Over the next few weeks, we will be exploring the twelve convictions of the ReKnew Manifesto. The first of which focuses on where we get life.
In many of my writings, I speak about the source of “life.” By this I mean one’s core sense of identity, worth, significance and security. Over the years, I’ve observed that many Christians tend to get their “life” from the rightness of their beliefs. They base their identity on whether or not they believe the right things.
A core conviction that shapes the work we do at ReKnew is that “life”—our sense of identity—is founded in the love that God has shown us on Calvary. Because God loved us by paying an unsurpassable price, we each have unsurpassable worth, not because of what we believe, but simply because of God’s love. If we seek to get our “life” from any other source of “life”—including the assumed rightness of our beliefs—we are practicing idolatry.
Admittedly, this is a bit tricky because I am obviously passionate about theology. In addition, the work we do at ReKnew focuses on helping people to “rethink” what they thought they already knew. However, even though what we believe is extremely crucial, God’s concern for the loving way we defend our beliefs outweighs the correctness of those beliefs. We are called to do everything in love (1 Cor 16:14) and this includes how we debate our beliefs.
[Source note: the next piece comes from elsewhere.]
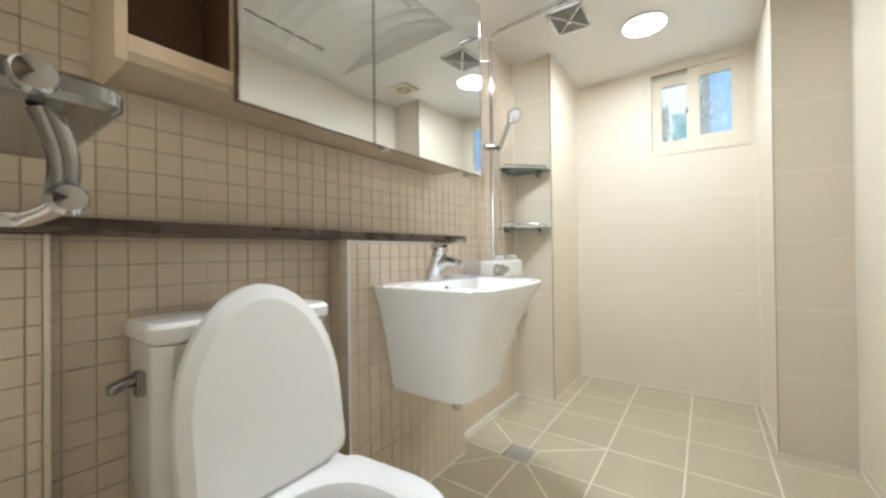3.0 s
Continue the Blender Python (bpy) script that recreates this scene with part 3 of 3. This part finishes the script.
toilet = thing("toilet", "white close-coupled toilet with its lid raised", "toilet")
rows = [(0.0, -0.985, -0.498, 0.139, 0.62, 0.28), (0.018, -0.985, -0.500, 0.137, 0.62, 0.28), (0.024, -0.980, -0.508, 0.129, 0.62, 0.28), (0.08, -0.982, -0.510, 0.128, 0.64, 0.28),
        (0.15, -0.986, -0.500, 0.130, 0.68, 0.28), (0.21, -0.992, -0.484, 0.137, 0.74, 0.28), (0.265, -1.002, -0.460, 0.149, 0.82, 0.26), (0.31, -1.013, -0.434, 0.169, 0.9, 0.22),
        (0.35, -1.020, -0.407, 0.184, 0.95, 0.18), (0.381, -1.022, -0.386, 0.189, 1.0, 0.15), (0.402, -1.025, -0.371, 0.193, 1.0, 0.14), (0.411, -1.024, -0.3695, 0.1925, 1.0, 0.14), (0.413, -1.02, -0.371, 0.191, 1.0, 0.14)]
rings = [sloped(egg(x0, x1, hw, z, TY, square=sq, front=fr)) for z, x0, x1, hw, fr, sq in rows]
rings += [sloped(egg(-0.74, -0.43, 0.125, 0.413, TY, square=0.8)), egg(-0.735, -0.436, 0.12, 0.37, TY, square=0.8), egg(-0.71, -0.47, 0.10, 0.30, TY, square=0.8), egg(-0.68, -0.53, 0.06, 0.23, TY, square=0.8), egg(-0.66, -0.56, 0.04, 0.215, TY, square=0.8)]
part("bowl", loft(bmesh.new(), rings), M_PORCELAIN, toilet)
part("tank", loft(bmesh.new(), [rrect(-1.03, -0.885, 0.822, 1.185, 0.398, 0.02, 0.03), rrect(-1.03, -0.876, 0.815, 1.194, 0.45, 0.02, 0.035), rrect(-1.03, -0.868, 0.812, 1.197, 0.742, 0.02, 0.035)]), M_PORCELAIN, toilet)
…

Our ability to lovingly debate beliefs depends upon getting our “life” from Christ. We are created, even as theologians, to get all of our core identity, worth, significance and security from our relationship with Jesus Christ, and from him alone. Because the cross demonstrated our unsurpassable worth to God, even if our beliefs are inaccurate in some respect, we can be secure in the cross-like love that Jesus has for us.
“Life” cannot be found in believing we are right (or by any other means, such as money, respect, or beauty).
While on the surface, this core conviction might sound basic and to some degree obvious, theological idolatry runs rampant. It is commonplace for those who are most passionate about theology to seek “life” just at this point. This is most clearly demonstrated when Christians become agitated, irrational and unloving when a core belief is challenged. This approach to theology might result in winning the debate, but it fails at love.
Getting all our “life” from Christ means that no aspect of our core identity, worth or security is threatened when what we believe is challenged. In fact, when we find “life” in the love of Christ, we can enter into dialogue with one another in a loving manner.
Even though we are passionate about the importance of the theological vision we feel called to advance through ReKnew, we are even more passionate about presenting these beliefs and engaging others in a manner that displays the love Jesus showed us on the cross.